Task statement -
Quote the listing in full, exactly as given, minus any pictures.

Data lines -
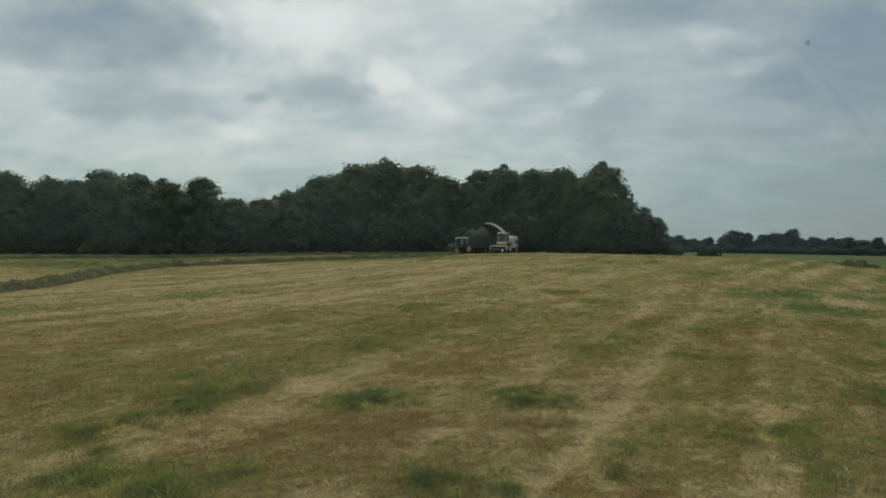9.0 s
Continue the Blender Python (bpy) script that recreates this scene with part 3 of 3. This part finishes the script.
def wheel(parent, x, y, r, w, rim_mat, rim_label):
    """An agricultural wheel with a lugged tyre and a dished rim; the axle runs along y."""
    bm = bmesh.new()
    lathe(bm, [(-w / 2 * 0.8, r * 0.55), (-w / 2, r * 0.72), (-w / 2 * 0.9, r * 0.92), (-w / 4, r * 0.965), (w / 4, r * 0.965), (w / 2 * 0.9, r * 0.92), (w / 2, r * 0.72), (w / 2 * 0.8, r * 0.55)], 32)
    for i in range(18):
        for sgn in (-1, 1):
            a = 2 * math.pi * (i + (0.5 if sgn > 0 else 0)) / 18
            lug = bmesh.ops.create_cube(bm, size=1.0)["verts"]
            m = Matrix.Rotation(-a, 4, "Y") @ Matrix.Translation((r * 0.965, sgn * w * 0.23, 0)) @ Matrix.Rotation(sgn * 0.6, 4, "X") @ Matrix.Diagonal((r * 0.07, w * 0.5, r * 0.07, 1))
            bmesh.ops.transform(bm, matrix=m, verts=lug)
    hub = tagged(part("wheel", bm, mat_rubber, parent), "dusty lugged tyre")
    hub.location = (x, y, r)
    bm = bmesh.new()
    lathe(bm, [(-w / 2 * 0.82, r * 0.57), (-w / 2 * 0.78, r * 0.5), (-w * 0.15, r * 0.42), (-w * 0.12, r * 0.16), (-w * 0.3, r * 0.14), (w * 0.3, r * 0.14), (w * 0.12, r * 0.16), (w * 0.15, r * 0.42), (w / 2 * 0.78, r * 0.5), (w / 2 * 0.82, r * 0.57)], 24)
    part("rim", bm, rim_mat, hub, rim_label)
    return hub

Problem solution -
9.0 s
Continue the Blender Python (bpy) script that recreates this scene with part 3 of 3. This part finishes the script.
def wheel(parent, x, y, r, w, rim_mat, rim_label):
    """An agricultural wheel with a lugged tyre and a dished rim; the axle runs along y."""
    bm = bmesh.new()
    lathe(bm, [(-w / 2 * 0.8, r * 0.55), (-w / 2, r * 0.72), (-w / 2 * 0.9, r * 0.92), (-w / 4, r * 0.965), (w / 4, r * 0.965), (w / 2 * 0.9, r * 0.92), (w / 2, r * 0.72), (w / 2 * 0.8, r * 0.55)], 32)
    for i in range(18):
        for sgn in (-1, 1):
            a = 2 * math.pi * (i + (0.5 if sgn > 0 else 0)) / 18
            lug = bmesh.ops.create_cube(bm, size=1.0)["verts"]
            m = Matrix.Rotation(-a, 4, "Y") @ Matrix.Translation((r * 0.965, sgn * w * 0.23, 0)) @ Matrix.Rotation(sgn * 0.6, 4, "X") @ Matrix.Diagonal((r * 0.07, w * 0.5, r * 0.07, 1))
            bmesh.ops.transform(bm, matrix=m, verts=lug)
    hub = tagged(part("wheel", bm, mat_rubber, parent), "dusty lugged tyre")
    hub.location = (x, y, r)
    bm = bmesh.new()
    lathe(bm, [(-w / 2 * 0.82, r * 0.57), (-w / 2 * 0.78, r * 0.5), (-w * 0.15, r * 0.42), (-w * 0.12, r * 0.16), (-w * 0.3, r * 0.14), (w * 0.3, r * 0.14), (w * 0.12, r * 0.16), (w * 0.15, r * 0.42), (w / 2 * 0.78, r * 0.5), (w / 2 * 0.82, r * 0.57)], 24)
    part("rim", bm, rim_mat, hub, rim_label)
    return hub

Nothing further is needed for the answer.